В Третьяковской галерее открылась масштабная выставка «Лаборатория будущего. Кинетическое искусство в России». Более 400 работ, в том числе из частных собраний, много движения и хороший дизайн впечатлят кого угодно, уверен Алексей Мокроусов.
После перерыва любая выставка кажется праздником, но мало какая — праздником таким важным, как выставка о кинетизме в России. В Западном крыле Новой Третьяковки показывают расширенную версию проекта, представленного в прошлом году в петербургском «Манеже» (о ее удачах и проблемах “Ъ” писал 19 февраля 2020 года). Третьяковка добавила работ и сделала по-настоящему интересную выставку, которую не посмотреть и за два часа.
Здесь не только многое движется, шумит, скрипит и едва ли не поет, но и зрители могут поучаствовать в создании артефактов. Рядом со многими экспонатами стоят дезинфекторы — своего рода приглашение постучать молоточком, подвигать в воздухе волшебной палочкой, способной порождать звуки, или просто провести по металлической плоскости рукой, чтобы вызвать шум.
Кинетизм разнообразен: выставка объединила четыре раздела-«лаборатории», посвященных зрению, искусствометрии, среде и синестезии. Форма рождается движением, реальным или иллюзорным. Это искусство может возникнуть и при помощи краски или карандаша: среди экспонатов — графика Эль Лисицкого и Любови Поповой, архитектурные фантазии Якова Чернихова и Георгия Крутикова, но для создания движущихся объектов художник должен быть немного инженером.

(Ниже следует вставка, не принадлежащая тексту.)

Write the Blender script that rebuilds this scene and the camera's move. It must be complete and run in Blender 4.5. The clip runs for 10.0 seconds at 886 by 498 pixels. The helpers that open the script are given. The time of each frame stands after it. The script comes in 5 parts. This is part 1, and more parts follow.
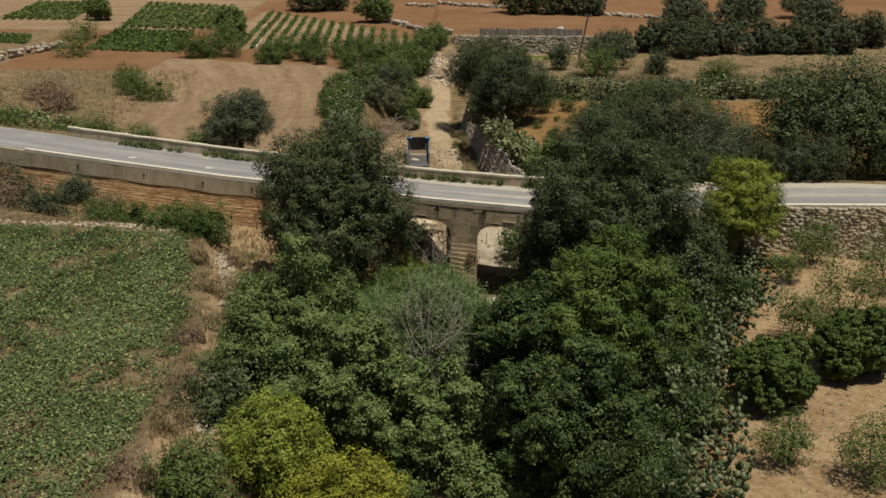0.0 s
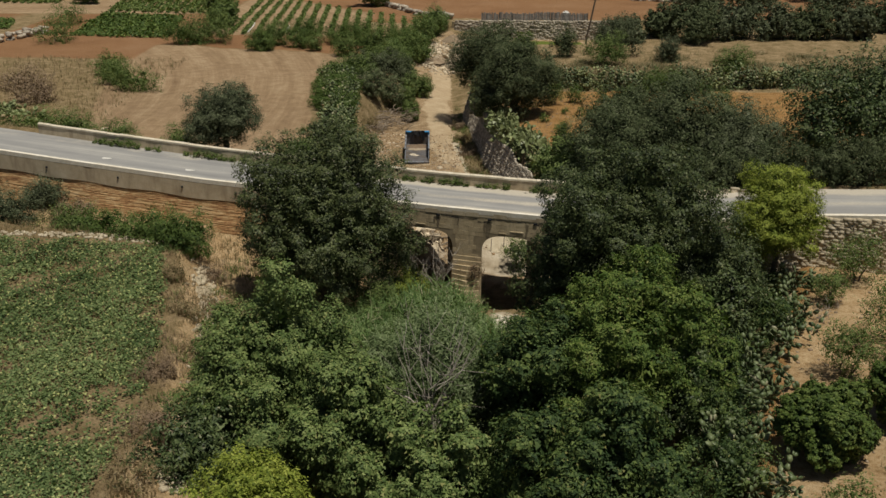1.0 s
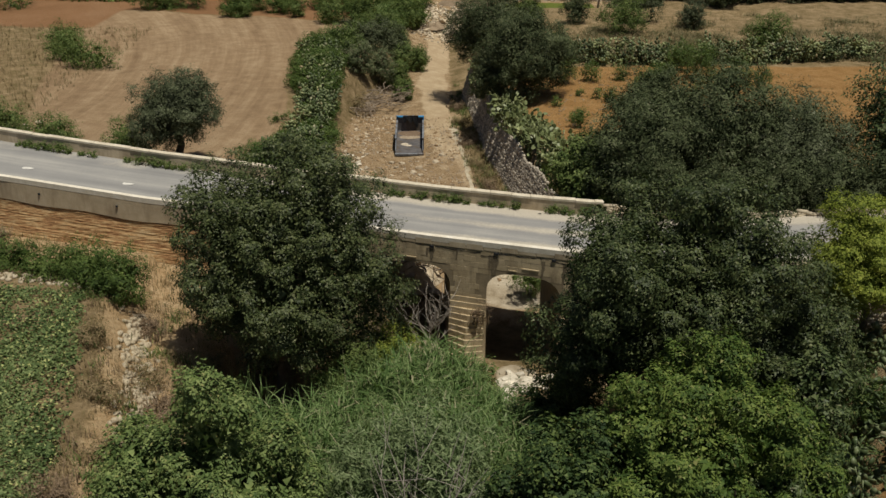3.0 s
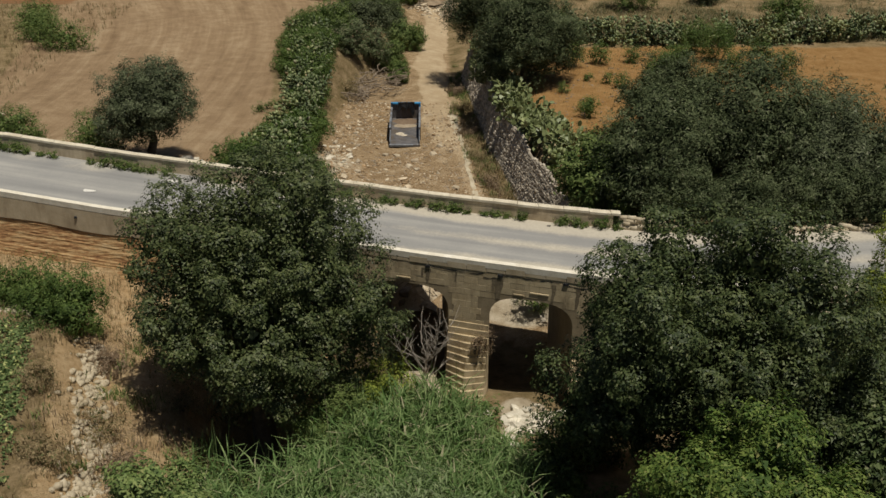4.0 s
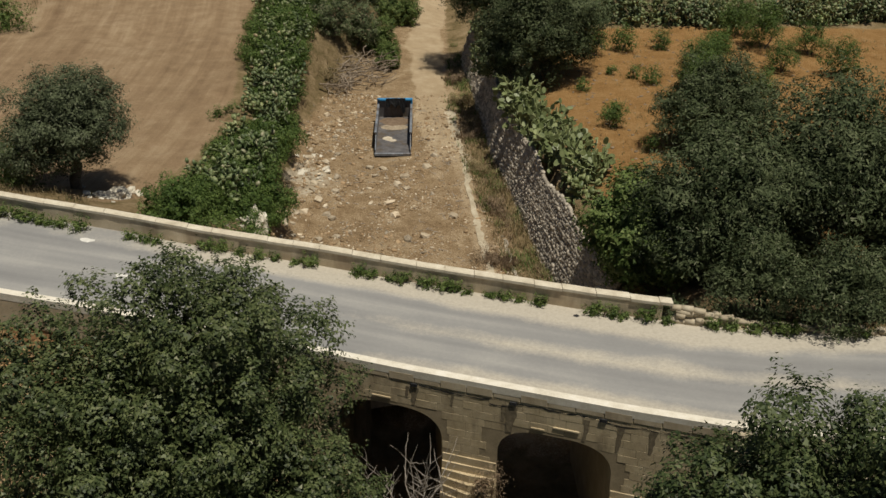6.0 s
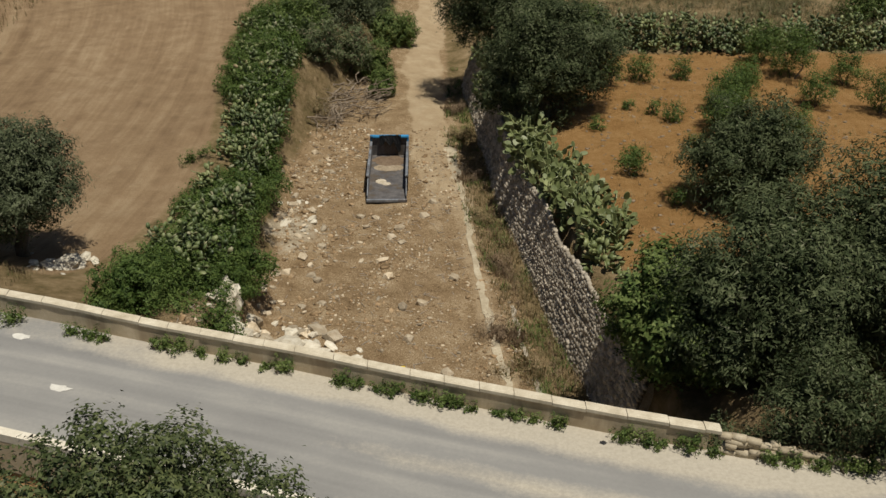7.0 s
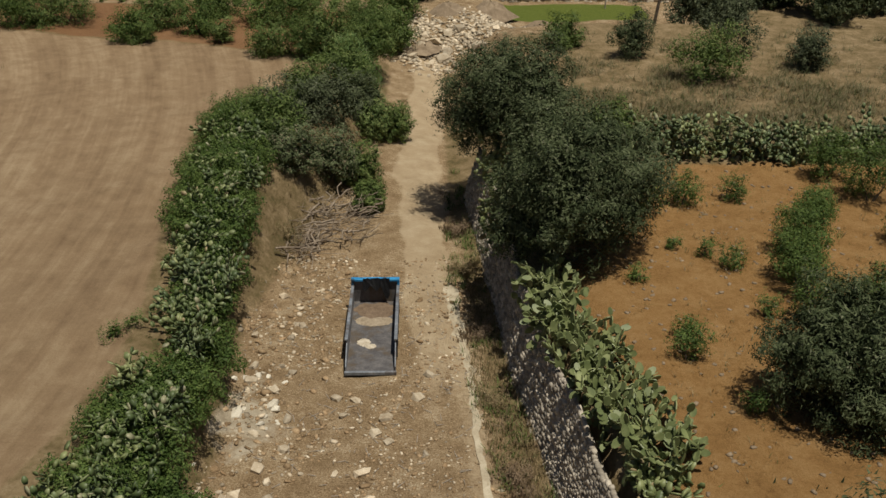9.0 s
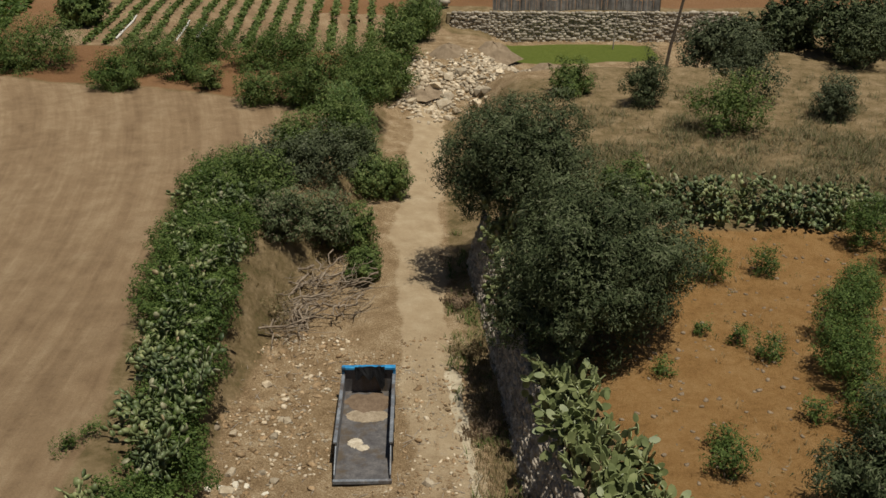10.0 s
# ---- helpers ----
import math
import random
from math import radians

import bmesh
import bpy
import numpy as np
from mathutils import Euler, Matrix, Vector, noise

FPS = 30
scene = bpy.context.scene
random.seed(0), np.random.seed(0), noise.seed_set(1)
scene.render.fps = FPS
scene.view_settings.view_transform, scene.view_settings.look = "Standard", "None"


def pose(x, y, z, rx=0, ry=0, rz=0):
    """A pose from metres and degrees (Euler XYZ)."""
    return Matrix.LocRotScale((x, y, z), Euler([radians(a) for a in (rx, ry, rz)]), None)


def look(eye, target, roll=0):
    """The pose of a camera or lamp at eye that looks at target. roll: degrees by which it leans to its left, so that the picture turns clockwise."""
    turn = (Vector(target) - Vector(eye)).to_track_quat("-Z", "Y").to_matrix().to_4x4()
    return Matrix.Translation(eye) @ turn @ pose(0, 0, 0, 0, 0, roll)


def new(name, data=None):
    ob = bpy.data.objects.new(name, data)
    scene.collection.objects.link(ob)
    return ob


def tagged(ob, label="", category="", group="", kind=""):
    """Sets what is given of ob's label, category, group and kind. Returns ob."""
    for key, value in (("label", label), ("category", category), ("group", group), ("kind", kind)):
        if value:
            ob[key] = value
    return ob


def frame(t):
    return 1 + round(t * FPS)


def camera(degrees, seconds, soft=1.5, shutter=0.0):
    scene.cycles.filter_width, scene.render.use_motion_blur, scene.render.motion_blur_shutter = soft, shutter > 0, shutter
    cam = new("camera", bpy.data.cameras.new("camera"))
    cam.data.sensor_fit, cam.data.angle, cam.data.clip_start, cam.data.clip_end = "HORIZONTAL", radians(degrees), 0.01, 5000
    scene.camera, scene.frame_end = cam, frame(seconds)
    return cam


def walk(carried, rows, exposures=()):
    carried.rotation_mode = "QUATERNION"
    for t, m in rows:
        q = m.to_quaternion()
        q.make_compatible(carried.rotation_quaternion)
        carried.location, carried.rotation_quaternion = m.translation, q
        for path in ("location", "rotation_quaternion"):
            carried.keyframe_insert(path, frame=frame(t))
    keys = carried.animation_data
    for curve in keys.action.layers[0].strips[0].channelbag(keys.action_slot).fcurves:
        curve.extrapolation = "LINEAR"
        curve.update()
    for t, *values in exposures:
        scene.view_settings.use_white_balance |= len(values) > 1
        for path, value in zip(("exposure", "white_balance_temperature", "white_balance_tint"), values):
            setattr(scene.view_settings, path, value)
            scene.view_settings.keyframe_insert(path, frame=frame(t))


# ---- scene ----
cam = camera(47.3, 10.0)
METRES, EYE, TILT, LEAN, TURN = 60.0, 25.0, -24.8, 1.3, 0.0
ROWS = [
    (0.0, 0.0, 0.0, 0.0, -0.16, 5.76, -1.55),
    (0.5, -0.0012, 0.0452, 0.0189, -0.17, 5.22, -1.54),
    (1.0, -0.002, 0.0887, 0.0376, -0.17, 4.72, -1.54),
    (1.5, -0.002, 0.1369, 0.0588, -0.15, 4.13, -1.45),
    (2.0, -0.0011, 0.1813, 0.078, -0.13, 3.52, -1.38),
    (2.5, -0.0003, 0.2283, 0.0993, -0.15, 2.79, -1.36),
    (4.0, 0.0008, 0.3583, 0.1572, -0.21, 0.16, -1.25),
    (4.5, 0.0016, 0.4034, 0.1769, -0.24, -0.82, -1.29),
    (5.0, 0.0026, 0.446, 0.1955, -0.26, -1.72, -1.35),
    (5.5, 0.0031, 0.493, 0.2184, -0.26, -2.66, -1.38),
    (7.0, 0.003, 0.6381, 0.2878, -0.26, -3.32, -1.34),
    (7.5, 0.0025, 0.6897, 0.3131, -0.32, -2.83, -1.4),
    (8.0, 0.0024, 0.7368, 0.3358, -0.36, -2.4, -1.41),
    (8.5, 0.0021, 0.7867, 0.3606, -0.36, -1.96, -1.44),
    (9.0, 0.0012, 0.8293, 0.3813, -0.35, -1.54, -1.35),
    (9.5, 0.0007, 0.8711, 0.4019, -0.32, -0.97, -1.26),
    (10.0, 0.0003, 0.9075, 0.4194, -0.33, -0.14, -1.28),
]
walk(cam, [(t, pose(0, 0, EYE, TILT, LEAN, TURN) @ pose(METRES * x, METRES * y, METRES * z, 90 + pitch, roll, yaw)) for t, x, y, z, yaw, pitch, roll in ROWS])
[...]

Кинетический объект «Сферы» Вячеслава Колейчука из собрания самой Третьяковки, например, сотворен из фанеры, оргстекла, фольги, линзы и мотора.
Колейчук (1941–2018) — хедлайнер выставки. В 1966 году он с группой художников во главе со Львом Нусбергом подписал Манифест русских кинетов, предложивших создать Всемирный институт кинетизма. Советский кинетизм не просто вырос из традиций русского авангарда — от Казимира Малевича и Михаила Матюшина до Наума Габо, работы и цитаты из работ которых представлены на Крымском Валу,— он шел нога в ногу с кинетизмом мировым. Манифест объединившихся в группу «Движение» художников, появился через девять лет после знаменитой, устроенной в парижской галерее Дениз Рене выставки — сперва скандальной, а затем хрестоматийной, после нее кинетизм вошел в моду. К сожалению, мировой контекст русско-советского кинетизма на нынешней выставке не показан: у нас перестали любить (да и любили ли когда?) экспозиции-исследования, где ищут параллели художественных идей и миров, а творческие биографии обретают глубину, вместо них царят экспозиции-презентации.
Тем не менее международный контекст невольно возникает в творчества Колейчука. Еще студентом МАРХИ он запатентовал вместе с однокурсником Юрием Смоляровым самонапряженные (вантово-стержневые) конструкции, подобный патент в США почти одновременно получил великий Бакминстер Фуллер; сам Колейчук ссылался при этом на разработки забытого русско-латышского конструктивиста Карла Иогансона (1890–1929), реконструкции его макетов тоже есть на выставке. Колейчук работал в институте технической эстетики (ВНИИТЭ) на территории ВДНХ. Помимо изобретений он занимался и теорией кинетизма — обычное дело для советского искусствознания, редко поспевавшего за художественной современностью и перекладывавшего обязанность осмыслять практику искусства на тех, кто его создает.
Выставка фокусируется на 1960–1970-х, но история на этом не кончилась. Яркий пример — Борис Стучебрюков и его переменчивый «Мобилер». Восхищавшую Колейчука кинетическую скульптуру из пружинной стали и закрепленного под полистирольной доской электродвигателя тоже показывают в Третьяковке. А завораживающая работа Стучебрюкова из тысяч шарнирно соединенных стальных бритв представлена здесь даже дважды: в статике и в движении на старой видеозаписи.
Кинетизмом занимаются пассионарии — это если не условие, то хотя бы традиция, восходящая к легендарному Льву Термену. Фильмы о создателе терменвокса включены в кинопрограмму выставки, можно даже поиграть на иллюмовоксе, связывающем звук и цвет. Он находится в боковой галерее, за дверью. За ней же раздел о синестезии, феномене восприятия, когда не только звук связывается с цветом, любые явления обрастают дополнительными качествами, запахом, текстурой или вкусом. Куратор раздела Андрей Смирнов считает, что людей, воспринимающих мир иначе, много; он показывает звучащие работы Петра Айду и Олега Макарова и совсем новые работы студентов Школы Родченко — их не было в Петербурге. И хотя тема синестезии кажется едва ли не самой сложной на выставке, раздел, этой теме посвященный, выглядит наиболее цельной частью довольно подвижного проекта.